“I can’t change.”
Whoever told us success, health, wealth, or overall transformation came in big, sweeping motions tricked us. They fully tricked us. As someone who has studied discipline for almost a decade, I can tell you it’s smaller than that. So much smaller.
You want to overhaul your existence at least a few times a year, and most of the time, it’s all hinging on a single baby step forward.
For a long time, I had this story in my mind: if I wanted to change, the change had to be drastic. It had to be a complete 180 in a matter of 24 hours.
Maybe that’s you, too.
If you’re going to run, it has to be a marathon.
If you’re going to clean up your diet, you have to do a Whole30.
If you’re going to get in shape, you must go to the gym every day– starting immediately.
If you want to read your bible more, you must read it in a year.
These all-or-nothing mentalities work for some people, but that percentage is slim. Most of us go hard in the paint for a week or two and then taper off. It’s another promise we made to ourselves that we couldn’t keep. And it’s no wonder our subconscious feels weary and defeated. Imagine if you were making that promise to a person sitting across from you and not yourself. How would they think if you kept breaking the promises and not showing up? How would they feel if you kept starting repeatedly but could never cross the finish line?
I pray for a life where you keep promises to yourself. Where you set out to transform, and you see actual, beautiful results unfolding. The problem with our culture is that we talk about transformation as this dramatic thing. We see it unfold perfectly in 30 minutes on our favorite television shows. We watch 60-second videos where someone manages to lose all the weight as some trendy audio plays in the background, and we shame ourselves for not having the same grand transformation.
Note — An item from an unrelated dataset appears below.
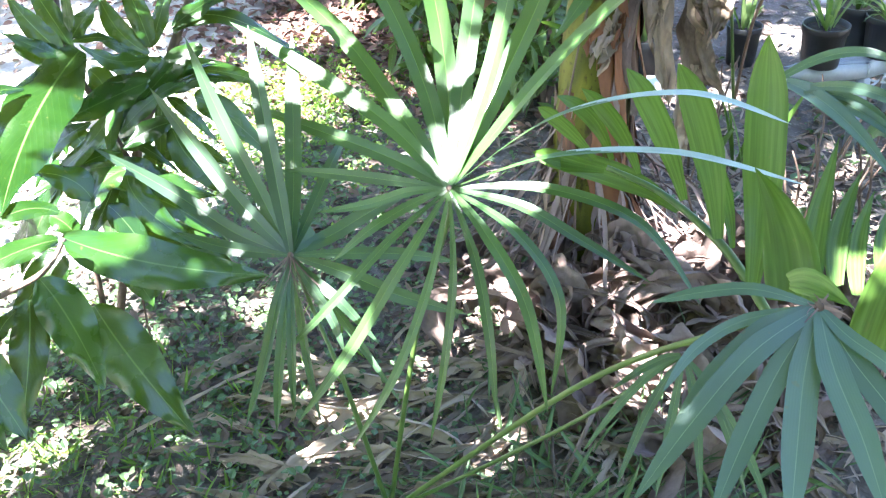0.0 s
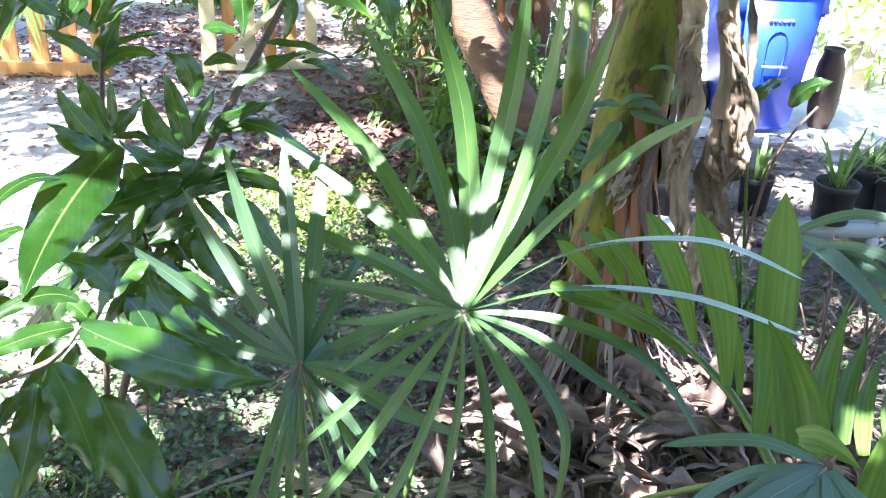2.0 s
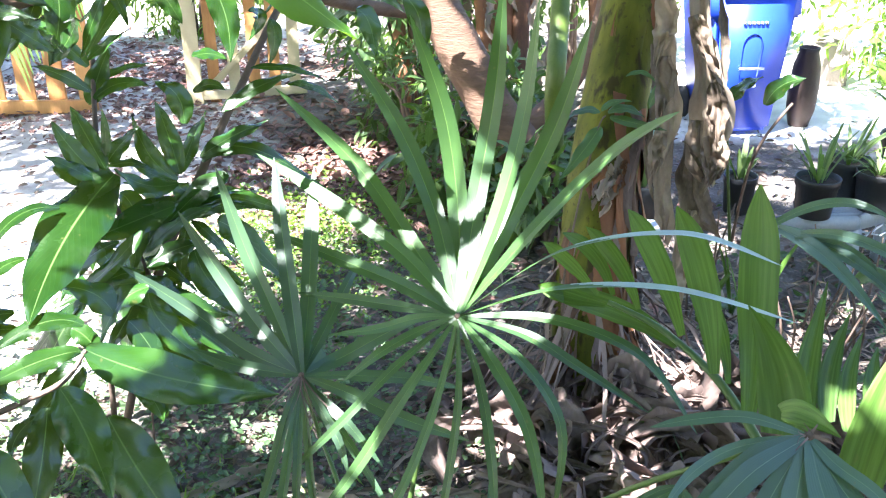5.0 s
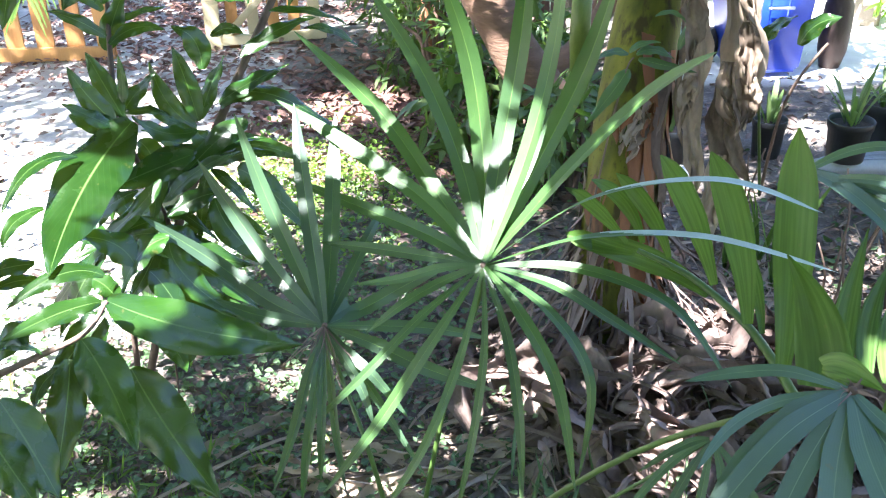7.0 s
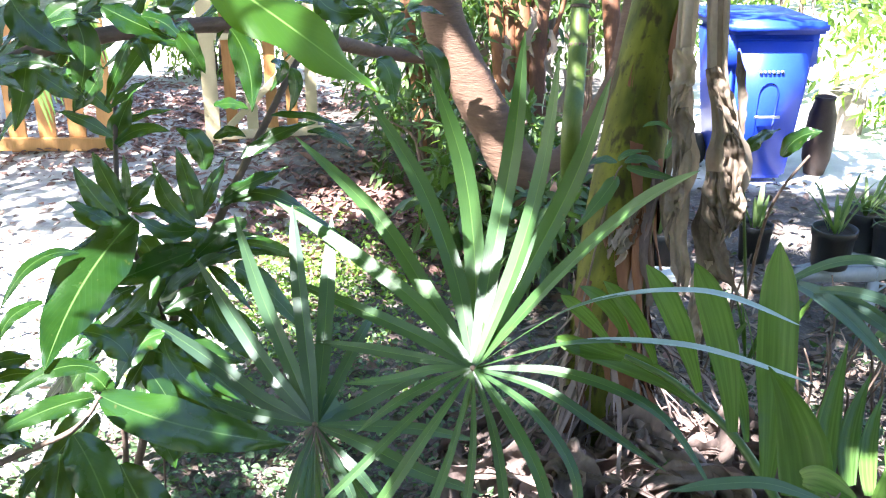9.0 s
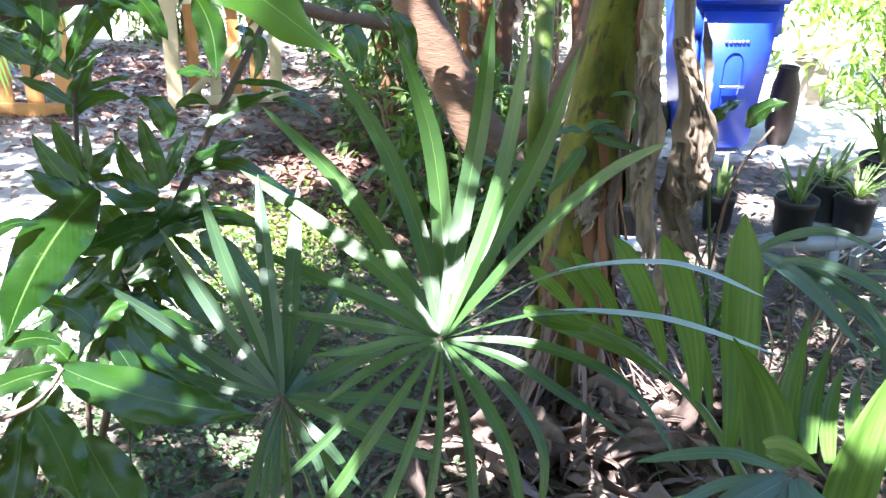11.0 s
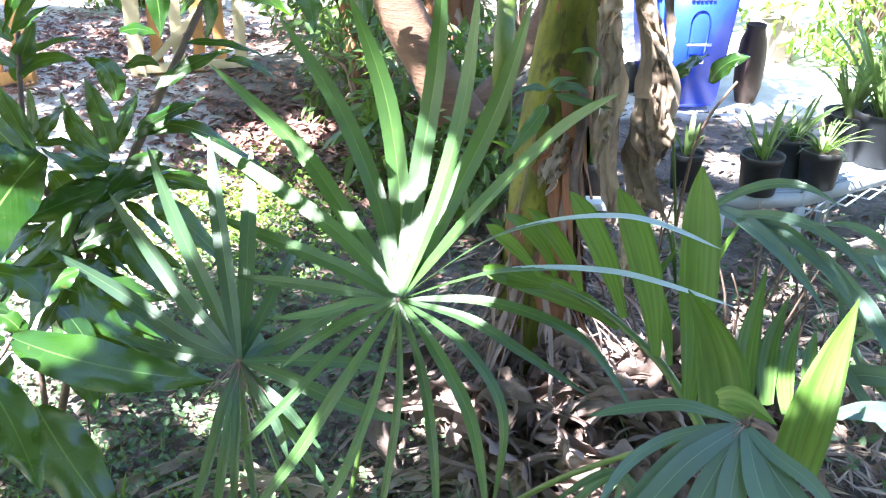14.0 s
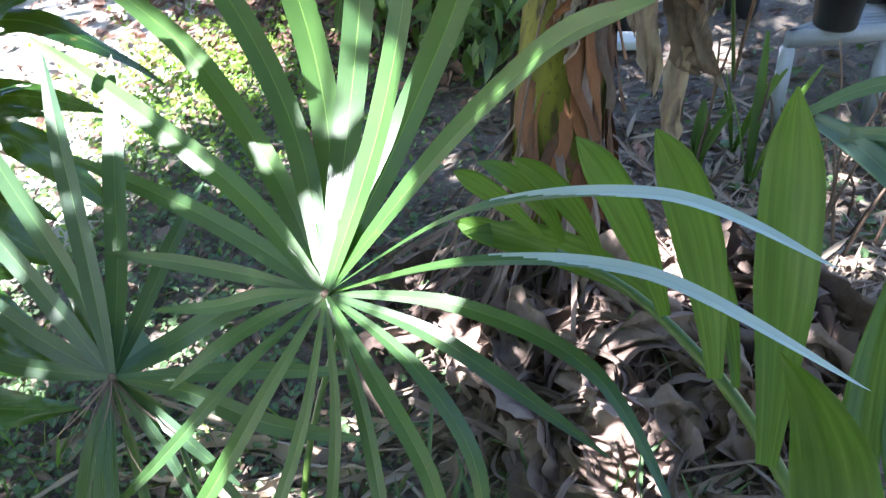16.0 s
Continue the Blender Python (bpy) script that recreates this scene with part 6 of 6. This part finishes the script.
body = part("body", taper(bmesh.new(), 0.02, 0.88, 0.38, 0.50, 0.42, 0.58, 0.025), BLUE, wheelie)
part("lid", box(bmesh.new(), (-0.285, -0.10, 0.90), (0.285, 0.63, 0.97), binm, 0.02), BLUE, wheelie)
part("rim", box(bmesh.new(), (-0.268, -0.085, 0.70), (0.268, 0.02, 0.905), binm @ Matrix.Rotation(radians(-4), 4, "X"), 0.015), BLUE, wheelie)
bm = bmesh.new()
arch = [(-0.055, 0.30), (0.055, 0.30), (0.06, 0.55)] + [(0.06 * math.cos(a * math.pi / 8), 0.55 + 0.07 * math.sin(a * math.pi / 8)) for a in range(1, 8)] + [(-0.06, 0.55)]
tilt = lambda z: -0.05 * (z - 0.02) / 0.82
fr = [bm.verts.new(binm @ Vector((x, tilt(z) - 0.006, z))) for x, z in arch]
bk = [bm.verts.new(binm @ Vector((x * 0.85, tilt(z) + 0.004, z * 0.97 + 0.012))) for x, z in arch]
bm.faces.new(bk)
for k in range(len(arch)):
    bm.faces.new((fr[k], fr[(k + 1) % len(arch)], bk[(k + 1) % len(arch)], bk[k]))
part("grip_recess", bm, BLUE_SHADE, body)
part("lift_bar", tube(bmesh.new(), [binm @ Vector((-0.075, -0.055, 0.42)), binm @ Vector((0, -0.055, 0.42)), binm @ Vector((0.075, -0.055, 0.42))], 0.009, 0.009, 8, 4), STEEL, body, "steel bar")
for sx in (-1, 1):
    bm = bmesh.new()
    bmesh.ops.create_cone(bm, cap_ends=True, segments=24, radius1=0.10, radius2=0.10, depth=0.05, matrix=binm @ Matrix.Translation((sx * 0.22, 0.42, 0.10)) @ Matrix.Rotation(math.pi / 2, 4, "Y"))
    bmesh.ops.bevel(bm, geom=bm.edges[:], offset=0.008, segments=2, affect="EDGES")
    part("wheel", bm, RUBBER, wheelie)
bm = bmesh.new()
for k in range(6):
    box(bm, (-0.075 + k * 0.026, -0.0455, 0.672), (-0.075 + k * 0.026 + 0.016, -0.036, 0.690), binm)
part("embossed_mark", bm, STEEL, body)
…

But any one of those transformation stories wasn’t instant or overnight. They rarely ever are. There is a struggle you don’t see. There is discipline being built behind the scenes. There is doubt and fear. There are victories and tiny milestones. An internal journey is happening just as much as an external one is playing out before you.
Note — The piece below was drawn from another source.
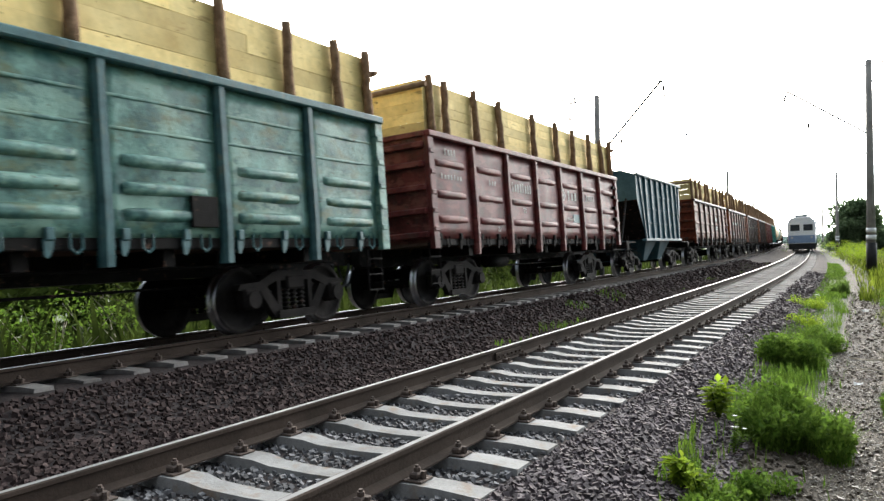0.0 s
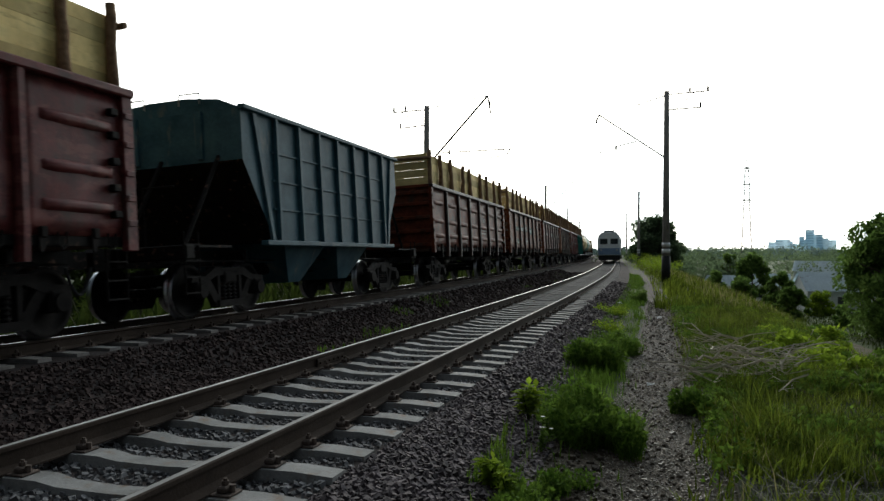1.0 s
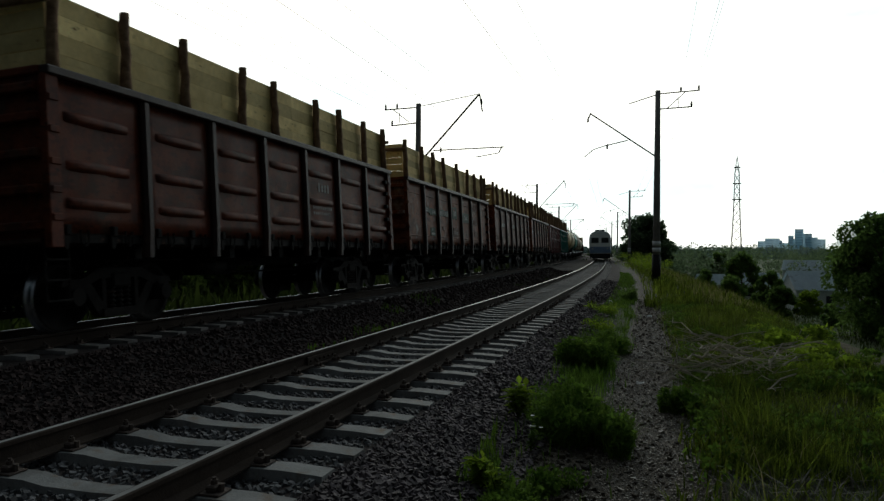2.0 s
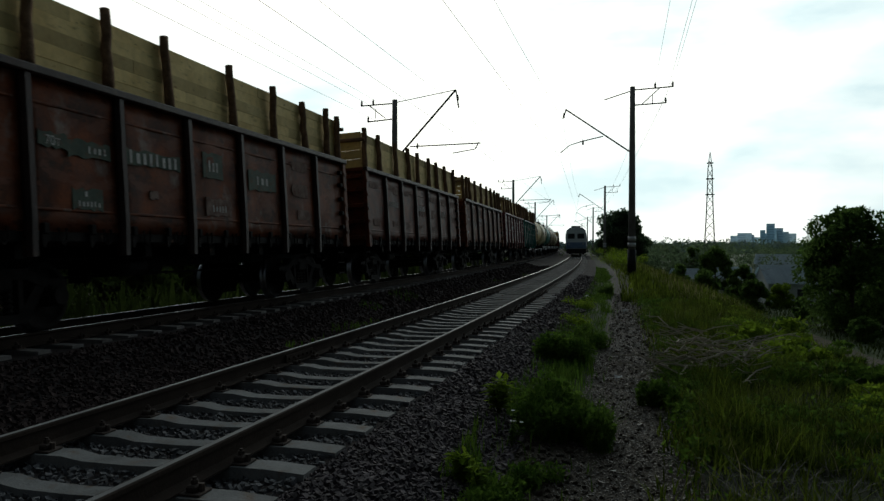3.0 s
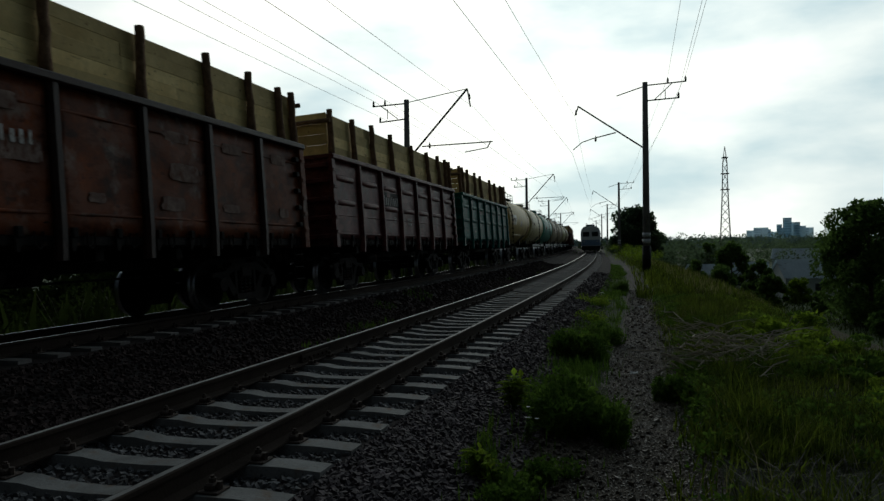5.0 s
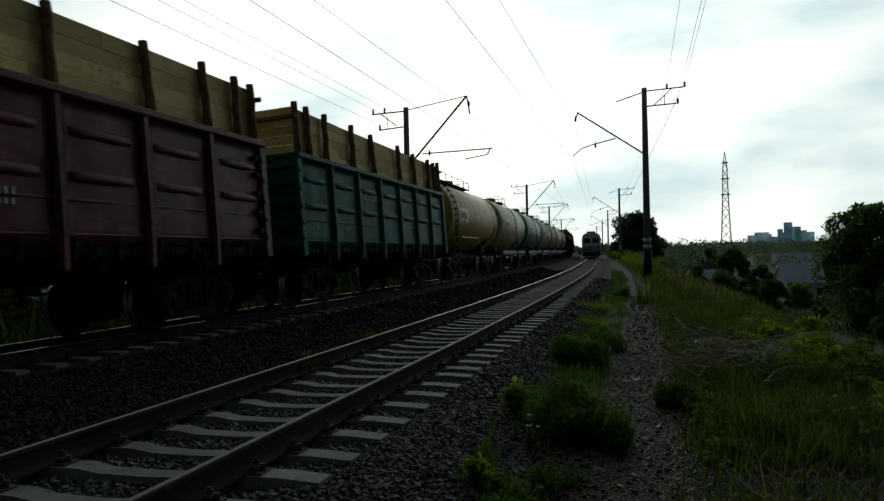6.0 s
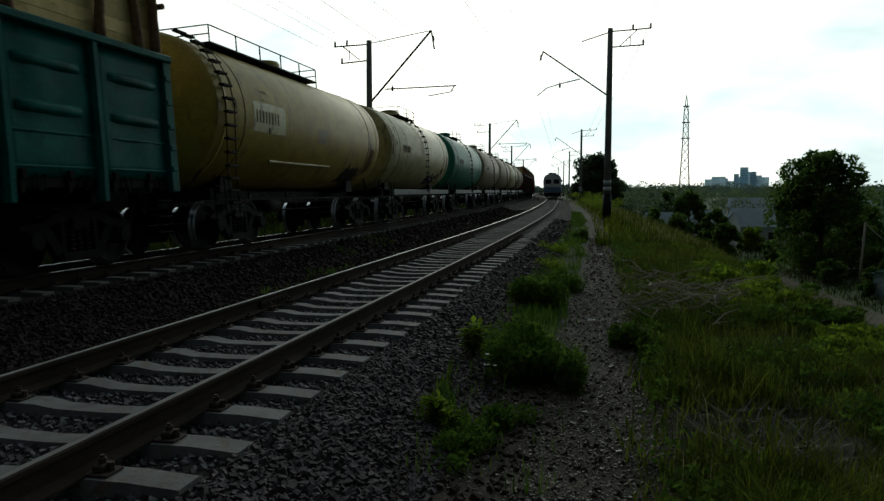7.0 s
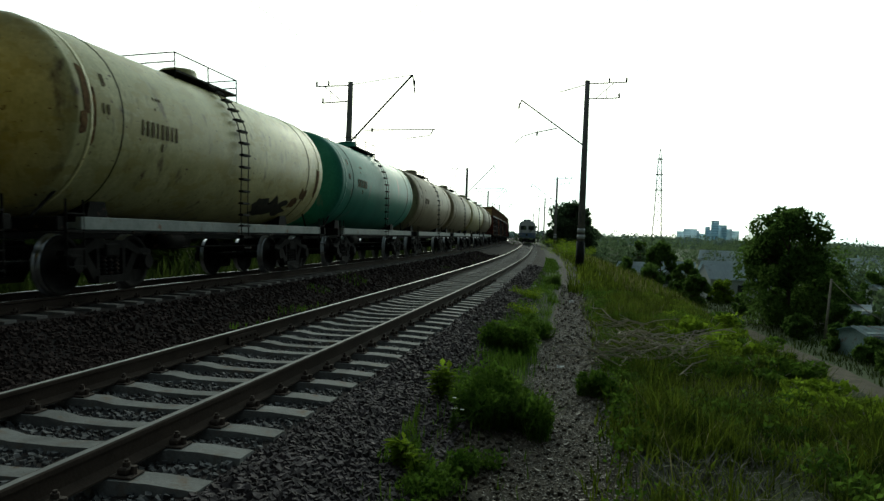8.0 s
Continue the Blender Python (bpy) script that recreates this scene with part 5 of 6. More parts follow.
# ---- passenger train on the near track ----
def coach(at, last):
    w = tagged(new("passenger_coach"), "pale grey and blue passenger coach seen from behind" if last else "pale grey passenger coach ahead in the train", "railway coach", "coaches of the passenger train")
    half = 10.0
    sec = [(-1.5, 1.05), (-1.55, 1.5), (-1.55, 3.2), (-1.42, 3.75), (-1.0, 4.15), (0, 4.3), (1.0, 4.15), (1.42, 3.75), (1.55, 3.2), (1.55, 1.5), (1.5, 1.05)]
    bm = bmesh.new()
    a, b = [[bm.verts.new((x, y, z)) for x, z in sec] for y in (-half, half)]
    c = [bm.verts.new((x * 0.94, -half - 0.28, 1.05 + (z - 1.05) * 0.95)) for x, z in sec]
    n = len(sec)
    for p, q in ((a, b), (c, a)):
        for i in range(n):
            f = bm.faces.new((p[i], p[(i + 1) % n], q[(i + 1) % n], q[i]))
            z = (sec[i][1] + sec[(i + 1) % n][1]) / 2
            f.material_index = 2 if z > 3.7 else (1 if z < 1.4 else 0)
    bm.faces.new(c)
    bm.faces.new(b)
    put("body", mesh_of(bm, "coach_body", M_TRAIN_G, M_TRAIN_B, M_TRAIN_R), w)
    bm = bmesh.new()
    for s in (-1, 1):
        box(bm, s * 1.56 - 0.02, s * 1.56 + 0.02, -half, half, 1.1, 1.75)
    box(bm, -1.42, 1.42, -half - 0.31, -half - 0.2, 1.1, 2.0, 0.02)
    part("blue_band", bm, M_TRAIN_B, w, "dark blue lower band")
    for x in (-0.7, 0.7):
        bm = bmesh.new()
        box(bm, x - 0.5, x + 0.5, -half - 0.3, -half - 0.25, 2.55, 3.3, 0.02)
        part("rear_window", bm, M_GLASS, w, "dark rear window")
        bm = bmesh.new()
        rod(bm, (x * 1.5, -half - 0.33, 1.75), (x * 1.5, -half - 0.2, 1.75), 0.13, seg=12)
        part("lamp", bm, M_LAMPGLASS, w, "unlit round lamp")
    for s in (1, -1):
        for i in range(9):
            bm = bmesh.new()
            y = -half + 1.6 + 2.1 * i
            box(bm, s * 1.565 - 0.015, s * 1.565 + 0.015, y - 0.55, y + 0.55, 2.25, 3.05, 0.008)
            part("side_window", bm, M_GLASS, w)
    bm = bmesh.new()
    box(bm, -1.4, 1.4, -half + 0.3, half - 0.3, 0.75, 1.1)
    box(bm, -1.45, 1.45, -half - 0.35, -half + 0.05, 0.35, 1.02, 0.04)
    part("underframe", bm, M_BLACK, w)
    bm = bmesh.new()
    for y in (-8, -3, 3, 7):
        box(bm, -0.7, 0.7, y - 0.8, y + 0.8, 4.2, 4.5, 0.05)
    part("roof_box", bm, M_TRAIN_R, w)
    add_bogies(w, 14.4)
    MOVING.append((w, at, 0.0, True))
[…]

And I’ll let you in on the secret to any transformation. The golden rule: It starts small. So small. If the motion is so small that you’re tempted to say it won’t move the needle, good– you’ve picked the right motion. Start with the smallest promise you could keep to yourself without breaking it- build from there.
If you’re going to run, start with running for one minute. Just one.
If you’re going to clean up your diet, add in one vegetable somewhere into the day. Just one.
If you’re going to get in shape, do a 10-minute workout at home this week. Just one.
If you want to read your bible more, start with one chapter. Just one– Genesis or Matthew.
I can promise you- that’s where change begins. In the small stuff this culture is tempted to discount, you will find your transformation.